= Stuart Land & Cattle Company =

American cattle ranching company

The Stuart Land & Cattle Company, operating since 1774 and formally established in 1884, is one of the oldest and longest-running family-owned ranching operations in the United States. For over a century, it was the largest cattle ranch east of the Mississippi River.

== Company history ==
In 1884, William Alexander Stuart, brother of Confederate General J. E. B. Stuart, formally organized the Stuart Land & Cattle Company, consolidating extensive family landholdings across Russell, Tazewell, and Washington counties. His wife Mary brought a dowry of 80,000 acres that she had inherited from her family, cattle farming land operated since 1774 when it was initially granted to one of her ancestors by Patrick Henry.

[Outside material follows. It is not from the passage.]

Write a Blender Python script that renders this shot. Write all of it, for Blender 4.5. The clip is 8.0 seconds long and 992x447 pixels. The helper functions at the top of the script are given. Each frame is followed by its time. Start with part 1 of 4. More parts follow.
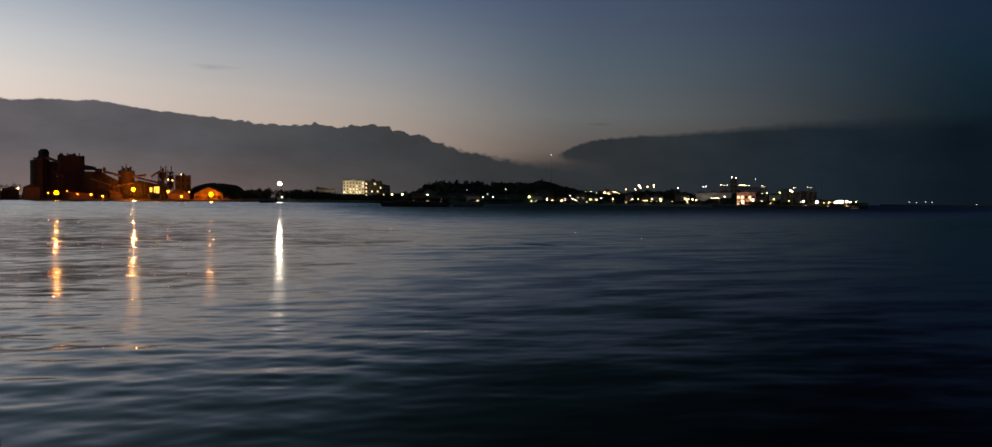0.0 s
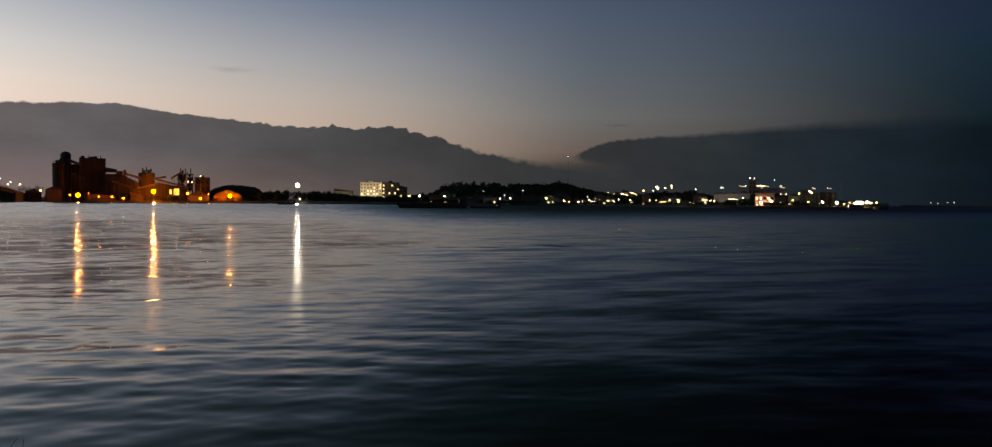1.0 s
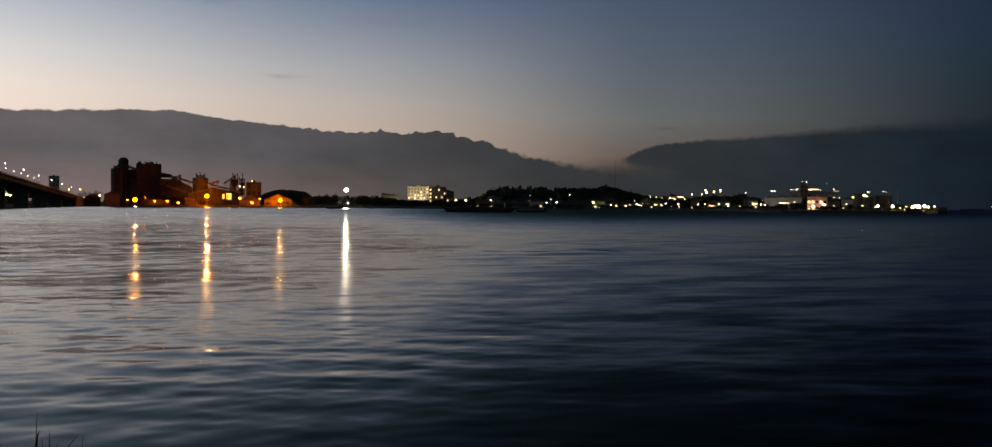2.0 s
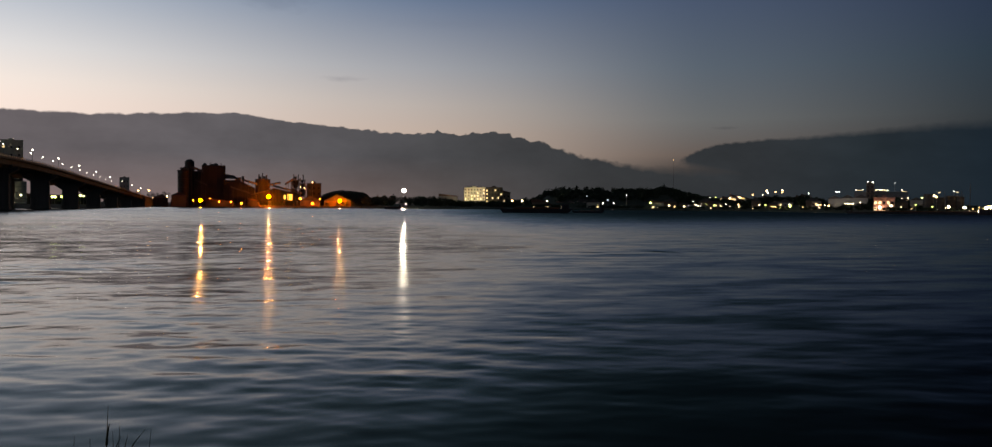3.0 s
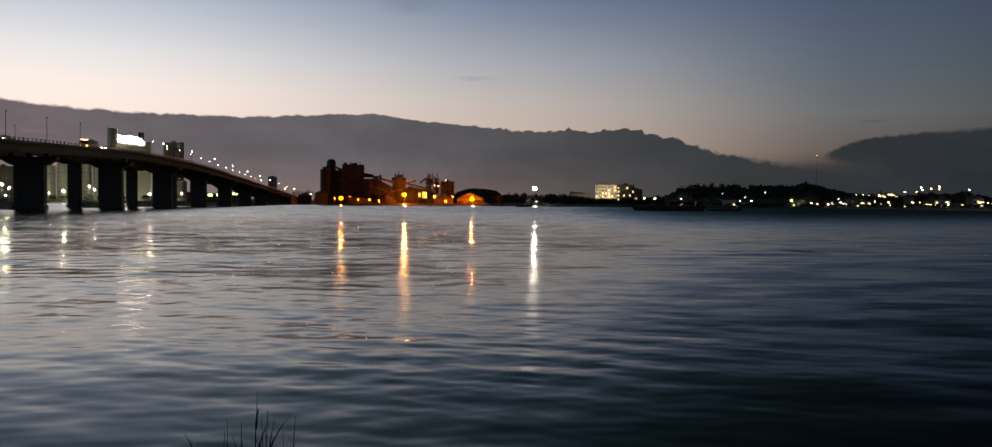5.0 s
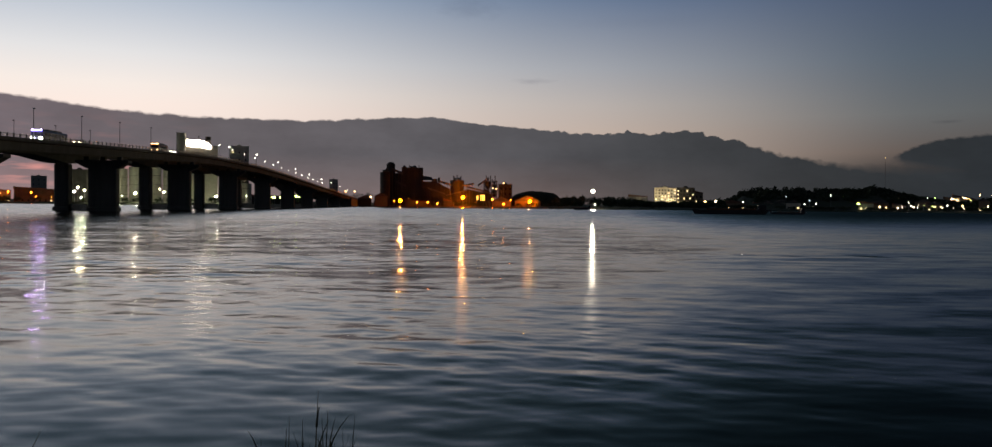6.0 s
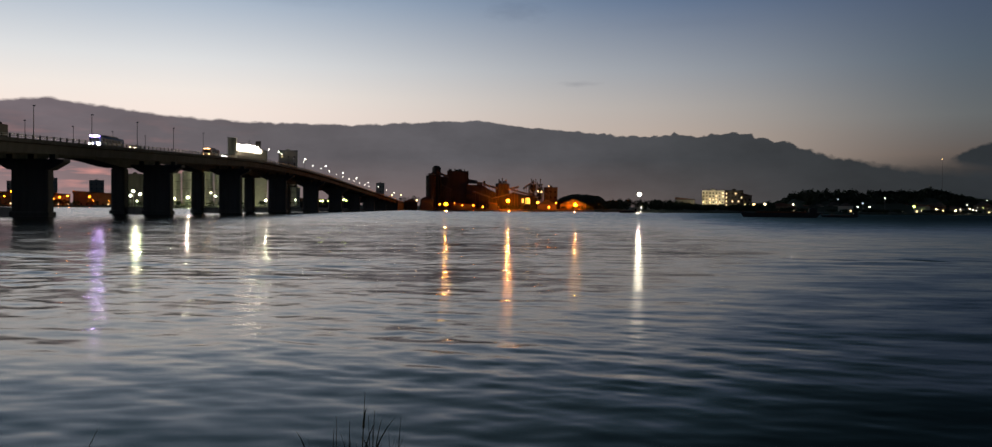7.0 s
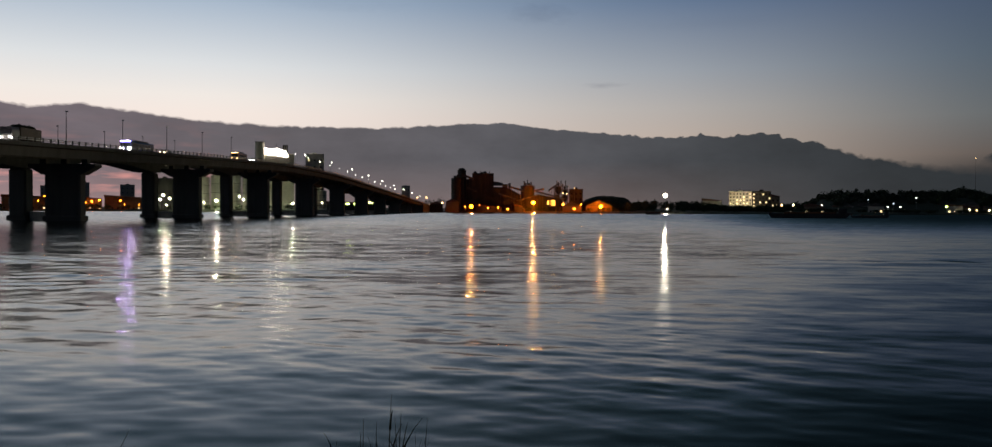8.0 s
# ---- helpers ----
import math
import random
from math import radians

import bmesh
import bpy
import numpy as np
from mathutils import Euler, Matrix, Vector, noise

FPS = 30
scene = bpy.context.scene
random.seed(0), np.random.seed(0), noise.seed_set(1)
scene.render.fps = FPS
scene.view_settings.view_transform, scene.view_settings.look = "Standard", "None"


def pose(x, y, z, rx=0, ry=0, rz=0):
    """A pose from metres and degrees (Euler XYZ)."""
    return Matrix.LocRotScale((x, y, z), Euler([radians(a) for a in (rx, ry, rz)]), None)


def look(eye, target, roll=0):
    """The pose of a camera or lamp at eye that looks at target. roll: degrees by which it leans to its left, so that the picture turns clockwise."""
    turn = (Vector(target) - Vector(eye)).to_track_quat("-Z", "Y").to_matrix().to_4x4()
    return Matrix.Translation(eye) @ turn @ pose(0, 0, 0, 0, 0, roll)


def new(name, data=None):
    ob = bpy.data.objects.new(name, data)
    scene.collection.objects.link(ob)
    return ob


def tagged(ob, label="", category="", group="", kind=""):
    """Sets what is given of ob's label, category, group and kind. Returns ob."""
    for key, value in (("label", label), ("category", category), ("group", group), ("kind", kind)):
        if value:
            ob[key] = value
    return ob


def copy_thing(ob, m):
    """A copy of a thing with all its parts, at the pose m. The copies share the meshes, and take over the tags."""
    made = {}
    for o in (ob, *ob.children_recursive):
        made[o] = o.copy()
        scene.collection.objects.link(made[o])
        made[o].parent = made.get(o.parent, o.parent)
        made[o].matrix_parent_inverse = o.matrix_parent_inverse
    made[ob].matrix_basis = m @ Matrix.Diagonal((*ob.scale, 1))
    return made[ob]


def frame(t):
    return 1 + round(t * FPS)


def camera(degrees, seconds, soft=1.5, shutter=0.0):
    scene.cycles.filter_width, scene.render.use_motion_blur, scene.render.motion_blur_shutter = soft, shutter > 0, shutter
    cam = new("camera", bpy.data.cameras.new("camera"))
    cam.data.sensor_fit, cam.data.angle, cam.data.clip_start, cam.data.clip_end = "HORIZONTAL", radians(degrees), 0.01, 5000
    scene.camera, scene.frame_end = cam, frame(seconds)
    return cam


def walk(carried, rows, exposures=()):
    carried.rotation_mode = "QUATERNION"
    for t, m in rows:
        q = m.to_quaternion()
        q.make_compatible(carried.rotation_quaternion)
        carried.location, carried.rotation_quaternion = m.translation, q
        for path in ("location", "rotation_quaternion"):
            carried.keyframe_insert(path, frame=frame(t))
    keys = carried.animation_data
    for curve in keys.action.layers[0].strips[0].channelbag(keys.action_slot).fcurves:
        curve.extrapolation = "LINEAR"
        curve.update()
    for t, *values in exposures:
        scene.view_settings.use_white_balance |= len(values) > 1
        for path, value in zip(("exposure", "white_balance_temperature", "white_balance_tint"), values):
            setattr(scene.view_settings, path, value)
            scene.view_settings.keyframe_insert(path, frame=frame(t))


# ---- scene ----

# ---------------------------------------------------------------- camera
EYE = 2.6
cam = camera(62.6, 8.0, soft=1.3)
ROWS = [  # seconds, yaw to the left, pitch, lean
    (0.0, 0.000, -1.570, -0.550),
    (0.5, 0.264, -1.575, -0.550),
    (1.0, 1.191, -1.483, -0.459),
    (1.5, 2.691, -1.289, -0.404),
    (3.0, 8.401, -1.201, -0.443),
    (3.5, 10.634, -1.229, -0.405),
    (4.0, 13.183, -1.299, -0.414),
    (4.5, 15.348, -1.402, -0.413),
    (6.0, 21.621, -1.277, -0.566),
    (6.5, 23.087, -1.138, -0.565),
    (7.0, 24.798, -1.083, -0.504),
    (7.5, 26.306, -1.022, -0.353),
    (8.0, 26.571, -0.944, -0.234),
]
TINTS = [  # seconds, stops, kelvin, tint
    (0.0, 0.0, 6700, 11), (0.5, 0.0, 6950, 13), (1.0, 0.05, 7150, 13), (1.5, 0.05, 7050, 13), (3.0, 0.08, 6850, 13),
    (4.0, 0.10, 7000, 15), (4.5, 0.10, 6850, 14), (6.0, 0.05, 6650, 12), (7.0, 0.0, 6550, 10), (8.0, 0.0, 6450, 9),
]
walk(cam, [(t, pose(0, 0, EYE, 90 + pitch, lean, yaw)) for t, yaw, pitch, lean in ROWS], TINTS)


# ---------------------------------------------------------------- node helpers
def node(nt, kind, **kw):
    n = nt.nodes.new(kind)
    for key, value in kw.items():
        if key == "op":
            n.operation = value
        elif key == "blend":
            n.blend_type = value
        else:
            n.inputs[int(key[1:])].default_value = value
    return n


def math_node(nt, op, a, b=None, clamp=False):
    n = nt.nodes.new("ShaderNodeMath")
    n.operation, n.use_clamp = op, clamp
    for i, v in enumerate((a, b)):
        if v is None:
            continue
        if isinstance(v, (int, float)):
            n.inputs[i].default_value = v
        else:
            nt.links.new(v, n.inputs[i])
    return n.outputs[0]


def ramp(nt, value, stops, lo=0.0, hi=1.0, ease="LINEAR"):
    """Colour ramp over lo..hi of a value."""
    m = nt.nodes.new("ShaderNodeMapRange")
    nt.links.new(value, m.inputs["Value"])
    m.inputs["From Min"].default_value, m.inputs["From Max"].default_value = lo, hi
    r = nt.nodes.new("ShaderNodeValToRGB")
    nt.links.new(m.outputs[0], r.inputs[0])
    r.color_ramp.interpolation = ease
    el = r.color_ramp.elements
    el.remove(el[1])
    for i, (p, c) in enumerate(stops):
        e = el[0] if i == 0 else el.new((p - lo) / (hi - lo))
        e.position = (p - lo) / (hi - lo)
        e.color = (*c, 1)
    return r.outputs[0]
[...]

Henry Carter Stuart, son of William Alexander Stuart, played a pivotal role in the company's development. Serving as the Governor of Virginia from 1914 to 1918, he was known for his knowledge of agriculture and commitment to progressive reforms. Under his guidance, the company became a model for sustainable farming practices. This was evident in their early adoption of artificial insemination, unique weaning strategies, and improved grazing management techniques tailored to the mountainous terrain of Southwest Virginia.

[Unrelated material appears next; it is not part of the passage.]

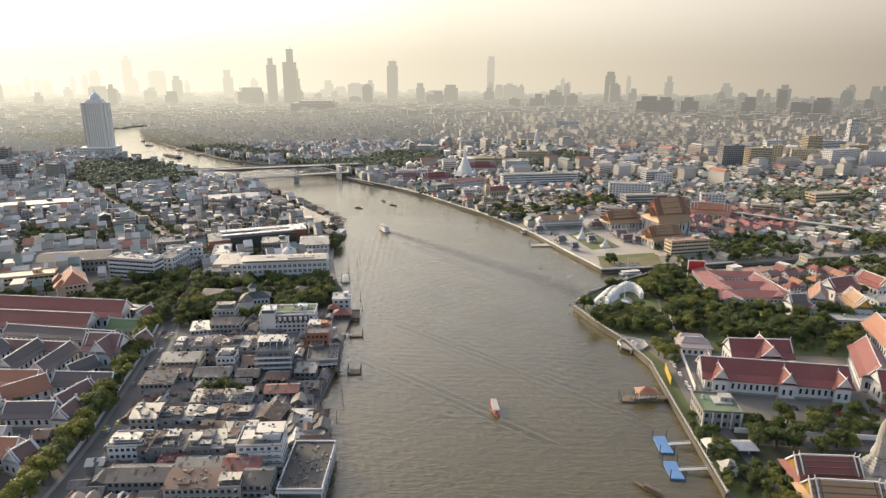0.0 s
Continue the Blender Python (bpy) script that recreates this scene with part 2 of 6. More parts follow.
# ---- mesh building ----
class Shape:
    """Vertices and faces gathered for one mesh."""

    def __init__(self):
        self.v, self.f = [], []

    def add(self, verts, faces):
        k = len(self.v)
        self.v += [tuple(p) for p in verts]
        self.f += [tuple(i + k for i in face) for face in faces]
        return self

    def box(self, x, y, z, sx, sy, sz, yaw=0.0, taper=1.0, skew=0.0):
        """A block on (x, y, z), its base centre."""
        c, s = math.cos(radians(yaw)), math.sin(radians(yaw))
        vs = []
        for k, zz in ((1.0, z), (taper, z + sz)):
            for a, b in ((-1, -1), (1, -1), (1, 1), (-1, 1)):
                u, w = a * sx / 2 * k, b * sy / 2 * k + (skew if zz > z else 0)
                vs.append((x + u * c - w * s, y + u * s + w * c, zz))
        return self.add(vs, [(3, 2, 1, 0), (4, 5, 6, 7), (0, 1, 5, 4), (1, 2, 6, 5), (2, 3, 7, 6), (3, 0, 4, 7)])

    def prism(self, poly, z0, z1):
        n = len(poly)
        vs = [(x, y, z0) for x, y in poly] + [(x, y, z1) for x, y in poly]
        return self.add(vs, [tuple(range(n - 1, -1, -1)), tuple(range(n, 2 * n))] + [(i, (i + 1) % n, n + (i + 1) % n, n + i) for i in range(n)])

    def gable(self, x, y, z, sx, sy, h, thick=0.35, over=0.0):
        """A pitched roof shell, ridge along x, with thickness."""
        a, b = sx / 2 + over, sy / 2
        t = thick
        vs = [(-a, -b, 0), (a, -b, 0), (a, 0, h), (-a, 0, h), (-a, b, 0), (a, b, 0)]
        vs += [(p[0], p[1], p[2] + t) for p in vs]
        fs = [(0, 3, 2, 1), (3, 4, 5, 2), (6, 7, 8, 9), (9, 8, 11, 10), (0, 1, 7, 6), (4, 10, 11, 5), (0, 6, 9, 3), (3, 9, 10, 4), (1, 2, 8, 7), (2, 5, 11, 8)]
        return self.add([(x + p[0], y + p[1], z + p[2]) for p in vs], fs)

    def hip(self, x, y, z, sx, sy, h, run=None, t=0.3):
        a, b = sx / 2, sy / 2
        r = min(b if run is None else run, a * 0.98)
        vs = [(-a, -b, 0), (a, -b, 0), (a, b, 0), (-a, b, 0), (-a, -b, t), (a, -b, t), (a, b, t), (-a, b, t), (-a + r, 0, h + t), (a - r, 0, h + t)]
        fs = [(3, 2, 1, 0), (0, 1, 5, 4), (1, 2, 6, 5), (2, 3, 7, 6), (3, 0, 4, 7), (4, 5, 9, 8), (5, 6, 9), (6, 7, 8, 9), (7, 4, 8)]
        return self.add([(x + p[0], y + p[1], z + p[2]) for p in vs], fs)

    def wedge(self, x, y, z, sx, sy, h):
        """A triangular gable wall under a ridge along x, sx thick."""
        a, b = sx / 2, sy / 2
        vs = [(-a, -b, 0), (-a, b, 0), (-a, 0, h), (a, -b, 0), (a, b, 0), (a, 0, h)]
        return self.add([(x + p[0], y + p[1], z + p[2]) for p in vs], [(0, 2, 1), (3, 4, 5), (0, 1, 4, 3), (1, 2, 5, 4), (2, 0, 3, 5)])

    def lathe(self, x, y, prof, seg=16, square=False):
        """A turned body from (radius, height) rows."""
        ring = []
        for r, z in prof:
            ring.append([(x + r * math.cos(2 * math.pi * (i + 0.5) / seg), y + r * math.sin(2 * math.pi * (i + 0.5) / seg), z) for i in range(seg)])
        vs = [p for r in ring for p in r]
        fs = [(j * seg + i, j * seg + (i + 1) % seg, (j + 1) * seg + (i + 1) % seg, (j + 1) * seg + i) for j in range(len(prof) - 1) for i in range(seg)]
        fs += [tuple(range(seg - 1, -1, -1)), tuple(range((len(prof) - 1) * seg, len(prof) * seg))]
        return self.add(vs, fs)

    def beam(self, p, q, w, h=None):
        """A straight bar from p to q."""
        p, q = Vector(p), Vector(q)
        d = (q - p)
        side = d.cross(Vector((0, 0, 1)))
        side = side.normalized() if side.length > 1e-6 else Vector((1, 0, 0))
        up = side.cross(d).normalized()
        a, b = side * w / 2, up * (h or w) / 2
        vs = [p - a - b, p + a - b, p + a + b, p - a + b, q - a - b, q + a - b, q + a + b, q - a + b]
        return self.add(vs, [(0, 1, 2, 3), (7, 6, 5, 4), (0, 4, 5, 1), (1, 5, 6, 2), (2, 6, 7, 3), (3, 7, 4, 0)])

    def mesh(self, name, material, smooth=False):
        me = bpy.data.meshes.new(name)
        me.from_pydata(self.v, [], self.f)
        me.materials.append(material)
        if smooth:
            me.polygons.foreach_set("use_smooth", [True] * len(me.polygons))
        me.update()
        return me


def part(name, shape, material, parent, label="", smooth=False):
    ob = new(name, shape.mesh(name, material, smooth))
    ob.parent = parent
    return tagged(ob, label) if label else ob


def thing(name, label, category, x=0.0, y=0.0, z=2.0, yaw=0.0, group="", kind=""):
    ob = new(name)
    ob.empty_display_size = 0.5
    ob.matrix_basis = pose(x, y, z, 0, 0, yaw)
    return tagged(ob, label, category, group, kind)


def solid(name, shape, material, label, category="", kind="", group="", smooth=False):
    return tagged(new(name, shape.mesh(name, material, smooth)), label, category, group, kind)


TAKEN = []          # places already built on: centre, half sizes and turn


def take(x, y, w, d, yaw=0.0, pad=1.0):
    TAKEN.append((x, y, w / 2 + pad, d / 2 + pad, math.cos(radians(yaw)), math.sin(radians(yaw))))


CLEAR = []         # areas that stay open ground


def is_open(x, y):
    return any(in_poly(x, y, p) for p in CLEAR)


def is_free(x, y, r):
    for cx, cy, a, b, c, s in TAKEN:
        dx, dy = x - cx, y - cy
        if abs(dx * c + dy * s) < a + r and abs(dy * c - dx * s) < b + r:
            return False
    return True


def in_poly(x, y, poly):
    inside = False
    for (x1, y1), (x2, y2) in zip(poly, poly[1:] + poly[:1]):
        if (y1 > y) != (y2 > y) and x < (x2 - x1) * (y - y1) / (y2 - y1) + x1:
            inside = not inside
    return inside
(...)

Stuart Land & Cattle Company managed over 50,000 acres of farmland at its height, making it the largest ranching operation east of the Mississippi River. The company's holdings included the Clifton, Rosedale, Rich Mountain, and Elk Garden farms. A three-breed rotation system involving over 1,600 Angus, Simmental, and Gelbvieh cattle was implemented to maximize heterosis benefits in both the cow herd and calf crop.

Today, the company has over 20,000 acres of holdings.

=== Conservation efforts ===
A portion of the Stuart Land & Cattle Company land holdings are enrolled in The Nature Conservancy Conservation Forestry Program, ensuring sustainable timber harvesting while protecting critical habitats for migratory songbirds and threatened aquatic species in the Clinch River.

== Awards and recognition ==
- In 2007, the Virginia Beef Cattle Improvement Association honored the Stuart Land & Cattle Company as the Virginia Outstanding Commercial Producer of the Year, recognizing its leadership and contributions to the cattle industry.
- In 2012, the company was a finalist in the annual Resilience Awards of the University of Virginia's Darden School of Business.
- In 2015, the company was the subject of a new book titled Working for Stuarts: Life on One of the Oldest and Largest Cattle Farms East of the Mississippi.